** The problem **
Check each line of the entries below for the string "this"; copy every line where it appears.

** Source material **
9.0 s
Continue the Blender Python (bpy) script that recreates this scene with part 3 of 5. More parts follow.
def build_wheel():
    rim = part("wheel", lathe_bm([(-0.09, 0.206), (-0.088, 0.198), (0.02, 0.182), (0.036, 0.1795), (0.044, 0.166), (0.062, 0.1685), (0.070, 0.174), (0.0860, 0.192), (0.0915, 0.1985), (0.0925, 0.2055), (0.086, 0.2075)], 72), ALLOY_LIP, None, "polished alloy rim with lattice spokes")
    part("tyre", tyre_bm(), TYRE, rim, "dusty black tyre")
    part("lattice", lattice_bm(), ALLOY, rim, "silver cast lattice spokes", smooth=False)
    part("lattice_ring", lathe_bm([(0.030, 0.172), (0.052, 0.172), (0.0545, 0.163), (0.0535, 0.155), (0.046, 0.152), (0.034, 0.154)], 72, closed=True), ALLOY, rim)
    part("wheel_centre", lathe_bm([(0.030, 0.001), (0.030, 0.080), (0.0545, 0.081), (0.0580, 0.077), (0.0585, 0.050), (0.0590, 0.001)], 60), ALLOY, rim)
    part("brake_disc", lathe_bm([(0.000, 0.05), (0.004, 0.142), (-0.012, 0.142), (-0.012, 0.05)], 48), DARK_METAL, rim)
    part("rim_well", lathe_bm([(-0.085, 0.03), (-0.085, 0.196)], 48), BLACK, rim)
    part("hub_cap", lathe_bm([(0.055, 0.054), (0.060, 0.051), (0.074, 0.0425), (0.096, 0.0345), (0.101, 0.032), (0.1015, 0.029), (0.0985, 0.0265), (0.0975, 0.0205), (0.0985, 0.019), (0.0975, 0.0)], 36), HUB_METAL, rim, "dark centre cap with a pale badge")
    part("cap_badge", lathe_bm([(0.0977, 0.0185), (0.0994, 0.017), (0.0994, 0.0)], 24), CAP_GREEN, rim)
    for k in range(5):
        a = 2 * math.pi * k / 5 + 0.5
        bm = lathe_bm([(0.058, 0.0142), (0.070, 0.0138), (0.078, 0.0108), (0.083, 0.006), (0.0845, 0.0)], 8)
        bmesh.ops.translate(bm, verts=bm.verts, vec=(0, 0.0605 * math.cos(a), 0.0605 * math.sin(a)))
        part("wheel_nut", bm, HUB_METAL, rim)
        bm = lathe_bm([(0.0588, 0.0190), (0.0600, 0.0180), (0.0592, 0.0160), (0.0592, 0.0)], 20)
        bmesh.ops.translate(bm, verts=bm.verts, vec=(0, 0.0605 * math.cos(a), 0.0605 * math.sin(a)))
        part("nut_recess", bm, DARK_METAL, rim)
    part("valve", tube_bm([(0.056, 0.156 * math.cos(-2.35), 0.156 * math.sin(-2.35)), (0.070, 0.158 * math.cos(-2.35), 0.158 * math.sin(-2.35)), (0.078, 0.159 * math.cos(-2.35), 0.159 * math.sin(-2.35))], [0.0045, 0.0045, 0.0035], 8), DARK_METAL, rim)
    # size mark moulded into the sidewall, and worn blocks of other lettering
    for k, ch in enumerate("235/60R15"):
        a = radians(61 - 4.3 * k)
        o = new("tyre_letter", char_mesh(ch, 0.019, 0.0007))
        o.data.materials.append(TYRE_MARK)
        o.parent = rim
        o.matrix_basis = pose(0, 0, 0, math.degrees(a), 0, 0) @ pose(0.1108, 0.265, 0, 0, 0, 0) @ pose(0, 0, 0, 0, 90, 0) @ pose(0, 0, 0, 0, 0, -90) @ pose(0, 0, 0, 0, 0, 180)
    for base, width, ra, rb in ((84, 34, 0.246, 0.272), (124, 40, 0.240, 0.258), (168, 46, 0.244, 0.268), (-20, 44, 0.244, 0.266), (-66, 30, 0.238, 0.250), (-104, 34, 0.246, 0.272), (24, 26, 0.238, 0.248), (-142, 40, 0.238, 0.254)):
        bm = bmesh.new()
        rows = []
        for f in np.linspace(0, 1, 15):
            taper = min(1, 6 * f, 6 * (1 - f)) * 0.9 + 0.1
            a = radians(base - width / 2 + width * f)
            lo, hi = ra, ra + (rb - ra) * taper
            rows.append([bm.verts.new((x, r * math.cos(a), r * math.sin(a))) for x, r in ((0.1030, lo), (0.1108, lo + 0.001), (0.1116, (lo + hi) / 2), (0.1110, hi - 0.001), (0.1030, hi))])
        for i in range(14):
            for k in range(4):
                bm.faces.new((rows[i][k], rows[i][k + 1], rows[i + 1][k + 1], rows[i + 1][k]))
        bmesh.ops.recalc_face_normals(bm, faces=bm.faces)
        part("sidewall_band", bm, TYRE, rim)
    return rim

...

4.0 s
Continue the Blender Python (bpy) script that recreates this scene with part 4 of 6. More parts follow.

** Result **
Continue the Blender Python (bpy) script that recreates this scene with part 3 of 5. More parts follow.
Continue the Blender Python (bpy) script that recreates this scene with part 4 of 6. More parts follow.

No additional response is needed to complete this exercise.